Bottas had set the pace early on and remained second as Leclerc was the only driver to go faster. The Finn had gone a just over a tenth faster than Hamilton. Then Bottas’s accident stopped Hamilton from improving, but he had already aborted the lap after being off the pace in the first and second sectors.
Gasly was the only driver from the top three teams to complete a clean soft run putting him third ahead of Hamilton, who didn’t manage a run on the fastest compound of tyre.
Carlos Sainz showed McLaren had pace, using the soft tyres to go fifth. While he avoided his own drama at Turn Six when he lost the rear on entry.

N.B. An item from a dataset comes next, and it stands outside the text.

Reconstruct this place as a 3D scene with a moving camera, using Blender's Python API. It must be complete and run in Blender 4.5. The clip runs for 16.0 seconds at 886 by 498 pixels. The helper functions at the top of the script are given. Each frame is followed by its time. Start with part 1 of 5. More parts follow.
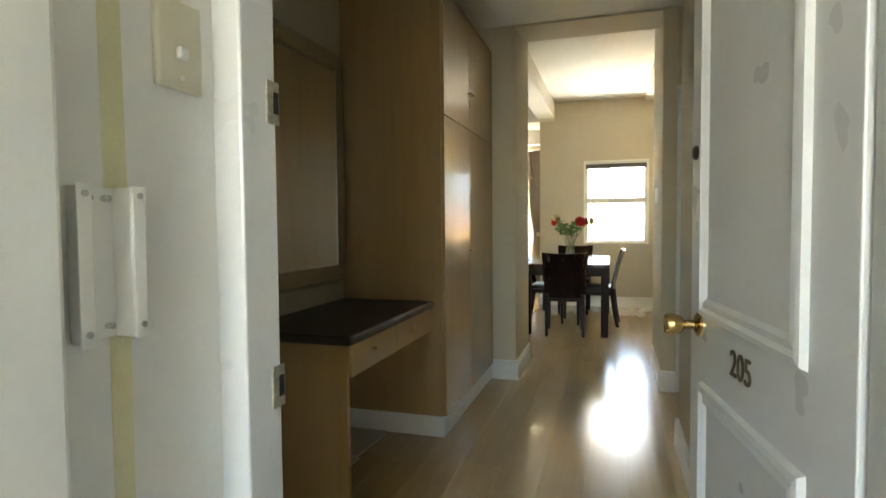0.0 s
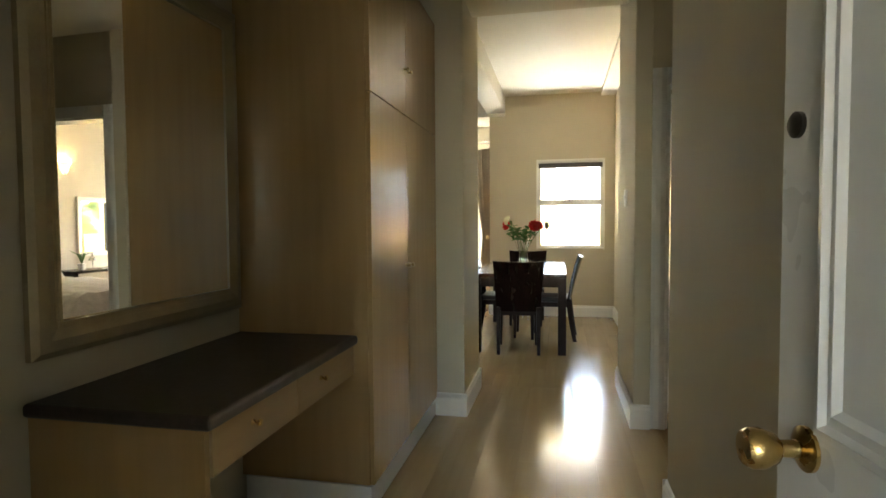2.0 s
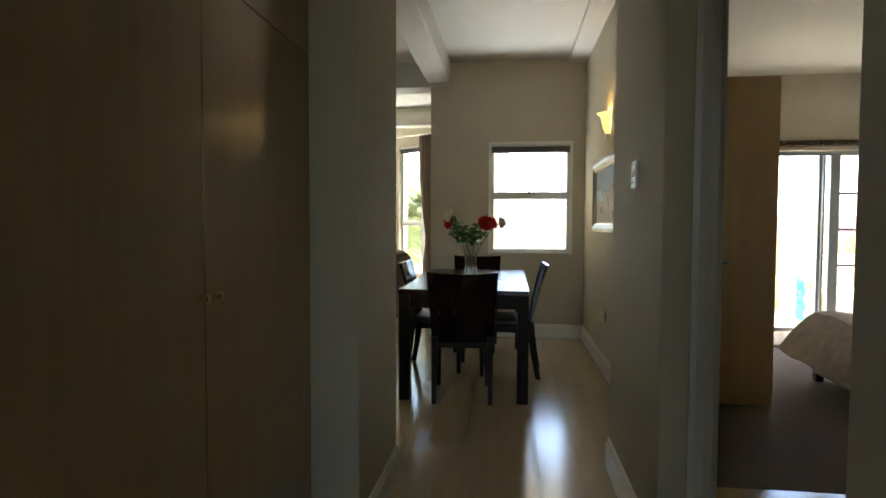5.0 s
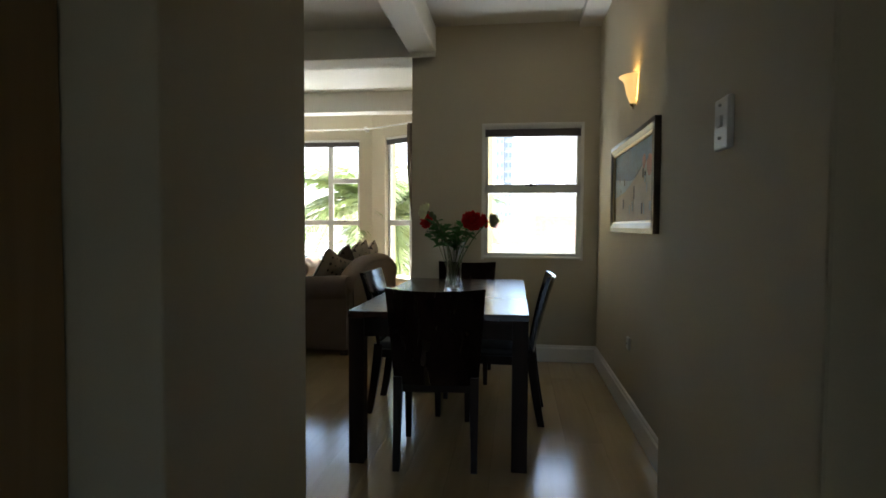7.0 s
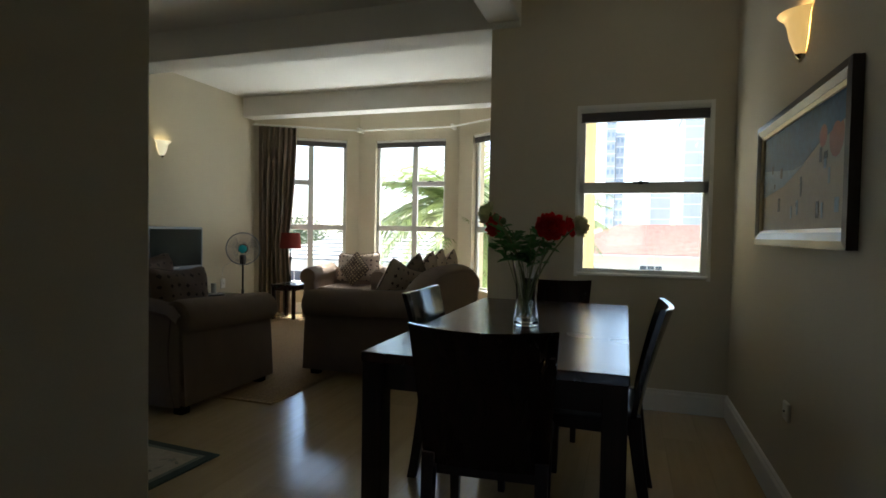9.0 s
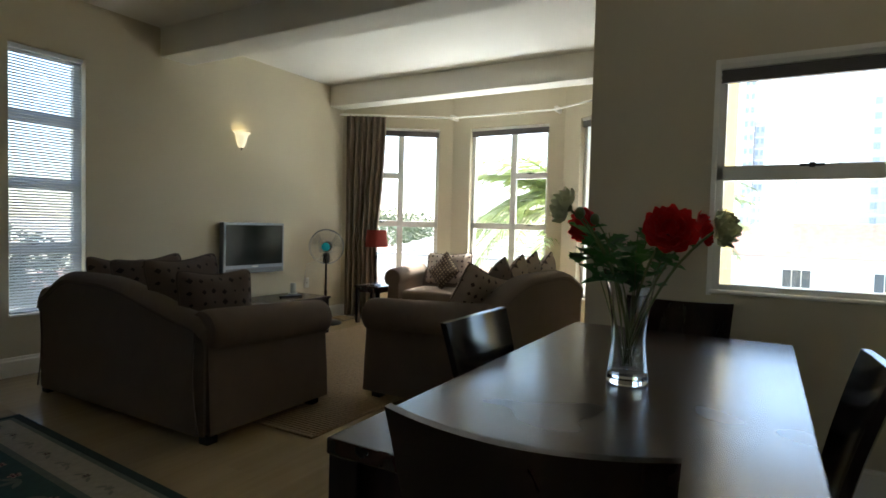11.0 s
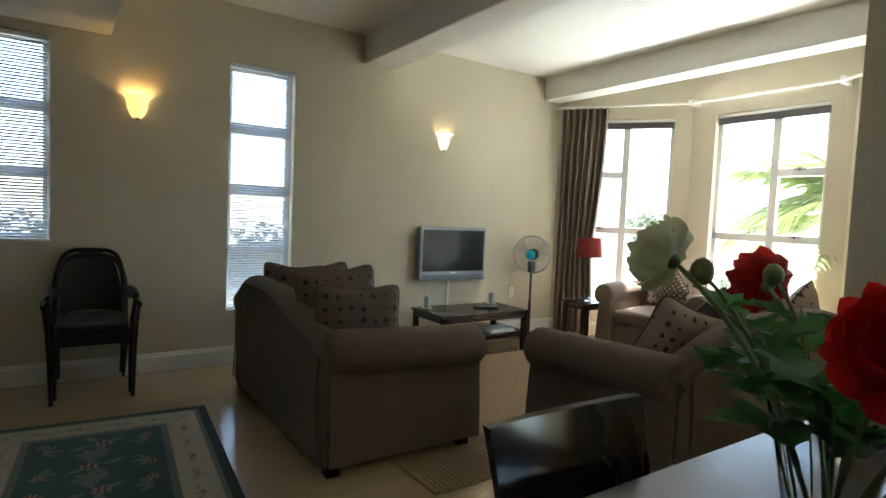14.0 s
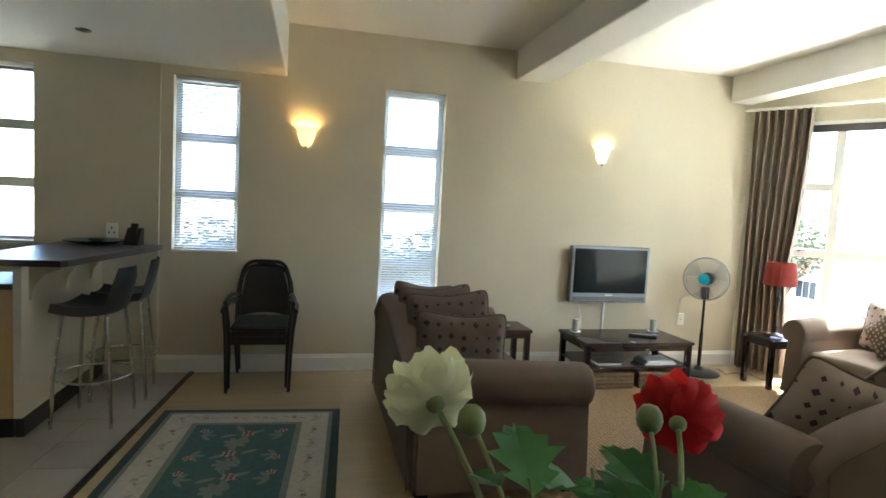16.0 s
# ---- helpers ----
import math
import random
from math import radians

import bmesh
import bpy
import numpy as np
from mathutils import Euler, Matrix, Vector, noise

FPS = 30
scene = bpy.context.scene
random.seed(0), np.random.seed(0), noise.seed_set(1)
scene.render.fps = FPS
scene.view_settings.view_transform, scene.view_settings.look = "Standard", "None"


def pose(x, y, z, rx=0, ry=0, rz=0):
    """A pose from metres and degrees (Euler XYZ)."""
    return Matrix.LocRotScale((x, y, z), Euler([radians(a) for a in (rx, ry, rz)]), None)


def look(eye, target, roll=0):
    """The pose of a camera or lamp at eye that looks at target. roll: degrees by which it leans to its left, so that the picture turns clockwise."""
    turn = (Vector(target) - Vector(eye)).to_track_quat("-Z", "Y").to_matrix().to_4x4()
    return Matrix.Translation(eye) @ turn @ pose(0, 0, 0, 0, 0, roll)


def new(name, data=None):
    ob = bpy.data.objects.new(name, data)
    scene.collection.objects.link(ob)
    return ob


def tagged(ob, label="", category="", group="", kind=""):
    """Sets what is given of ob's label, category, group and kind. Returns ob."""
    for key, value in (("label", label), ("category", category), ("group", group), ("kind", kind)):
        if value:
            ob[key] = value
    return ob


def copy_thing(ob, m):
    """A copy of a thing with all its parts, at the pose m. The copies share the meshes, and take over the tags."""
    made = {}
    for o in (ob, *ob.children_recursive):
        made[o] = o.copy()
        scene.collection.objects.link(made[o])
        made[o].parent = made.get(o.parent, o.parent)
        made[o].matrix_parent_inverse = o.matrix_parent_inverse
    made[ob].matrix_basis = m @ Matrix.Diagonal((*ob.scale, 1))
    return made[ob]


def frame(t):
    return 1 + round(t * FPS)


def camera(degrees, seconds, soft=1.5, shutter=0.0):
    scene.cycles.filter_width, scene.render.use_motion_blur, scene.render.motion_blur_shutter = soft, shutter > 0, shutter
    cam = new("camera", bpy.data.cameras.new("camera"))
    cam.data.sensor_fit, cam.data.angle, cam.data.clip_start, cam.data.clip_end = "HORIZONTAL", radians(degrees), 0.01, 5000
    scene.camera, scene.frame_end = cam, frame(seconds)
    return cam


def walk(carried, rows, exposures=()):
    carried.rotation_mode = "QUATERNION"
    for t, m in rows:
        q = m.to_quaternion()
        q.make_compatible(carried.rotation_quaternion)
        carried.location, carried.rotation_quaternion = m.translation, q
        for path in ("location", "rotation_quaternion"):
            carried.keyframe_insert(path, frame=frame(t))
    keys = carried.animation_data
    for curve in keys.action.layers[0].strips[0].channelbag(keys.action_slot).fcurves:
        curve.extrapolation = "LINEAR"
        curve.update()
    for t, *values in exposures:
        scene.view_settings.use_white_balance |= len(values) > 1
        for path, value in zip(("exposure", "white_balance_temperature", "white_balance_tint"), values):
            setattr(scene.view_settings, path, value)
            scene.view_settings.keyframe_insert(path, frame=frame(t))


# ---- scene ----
cam = camera(76.9, 16.0, soft=1.6)
PATH = [
    (0, (0.197, 0.968, 1.18), (-0.388, 2.879, 1.092), -0.5),
    (0.5, (0.151, 1.13, 1.198), (-0.348, 3.065, 1.109), -0.4),
    (1, (0.12, 1.306, 1.242), (-0.328, 3.254, 1.154), -0.5),
    (1.5, (0.1, 1.464, 1.236), (-0.329, 3.416, 1.145), -0.6),
    (2, (0.081, 1.67, 1.225), (-0.326, 3.626, 1.135), -0.4),
    (2.5, (0.082, 1.864, 1.212), (-0.311, 3.822, 1.118), -0.4),
    (3, (0.043, 2.107, 1.194), (-0.316, 4.072, 1.095), -0.3),
    (3.5, (0.02, 2.355, 1.202), (-0.285, 4.328, 1.097), -0.2),
    (4, (0.017, 2.652, 1.222), (-0.246, 4.632, 1.113), -0.1),
    (4.2, (0.008, 2.769, 1.217), (-0.243, 4.75, 1.115), -0.0),
    (6.5, (0.078, 4.013, 1.154), (-0.159, 5.998, 1.073), 0.3),
    (7, (0.08, 4.268, 1.17), (-0.175, 6.25, 1.087), 0.3),
    (7.5, (0.084, 4.519, 1.169), (-0.232, 6.492, 1.093), 0.3),
    (8, (0.109, 4.74, 1.173), (-0.322, 6.692, 1.096), 0.5),
    (8.5, (0.128, 4.96, 1.173), (-0.399, 6.888, 1.097), 0.7),
    (8.7, (0.129, 5.037, 1.167), (-0.435, 6.955, 1.099), 0.8),
    (10.8, (0.055, 5.966, 1.191), (-0.907, 7.718, 1.116), 1.7),
    (11, (0.034, 6.025, 1.191), (-0.962, 7.758, 1.11), 1.5),
    (11.5, (-0.027, 6.214, 1.235), (-1.128, 7.881, 1.139), 1.9),
    (12, (-0.156, 6.383, 1.202), (-1.351, 7.984, 1.115), 1.7),
    (12.5, (-0.19, 6.497, 1.257), (-1.504, 8.001, 1.15), 2.2),
    (13, (-0.186, 6.617, 1.269), (-1.624, 8.003, 1.157), 2.4),
    (13.5, (-0.083, 6.743, 1.282), (-1.628, 8.009, 1.17), 2.4),
    (14, (-0.006, 6.881, 1.296), (-1.658, 8.001, 1.176), 2.5),
    (14.5, (0.044, 7.015, 1.321), (-1.722, 7.946, 1.197), 2.7),
    (15, (0.099, 7.126, 1.377), (-1.753, 7.869, 1.242), 2.8),
    (15.5, (0.127, 7.265, 1.420), (-1.779, 7.856, 1.289), 2.8),
    (16, (0.13, 7.399, 1.458), (-1.812, 7.854, 1.312), 3.0),
]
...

That put him a tenth and a half ahead of the Haas of Romain Grosjean.
Alfa Romeo’s Kimi Raikkonen also went wide at the final corner, but hung on to the car going seventh, a tenth quicker than former teammate Sebastian Vettel. Verstappen was ninth not being able to complete a second run after his incident.
The second McLaren of Lando Norris was tenth, the Bristolian forced to abort several attempts on softs before making a marginal improvement when he did put a lap together.
Kevin Magnussen and Sergio Perez were eleventh and twelfth, and both managed to put in a quick lap on softs, as did thirteenth placed Alex Albon’s Toro Rosso.
Antonio Giovinazzi was unable to set a fast time, his first run stopped as he started his out lap with the first red flag, his second was stopped by the second red flags. He did improve but only for fourteenth, ahead of Daniil Kvyat.
Renault had a difficult session, with Nico Hulkenberg sixteenth and Daniel Ricciardo seventeenth, both ahead of the Racing Point of Lance Stroll. The two Williams drivers brought up the rear, with George Russell over a second quicker than Robert Kubica.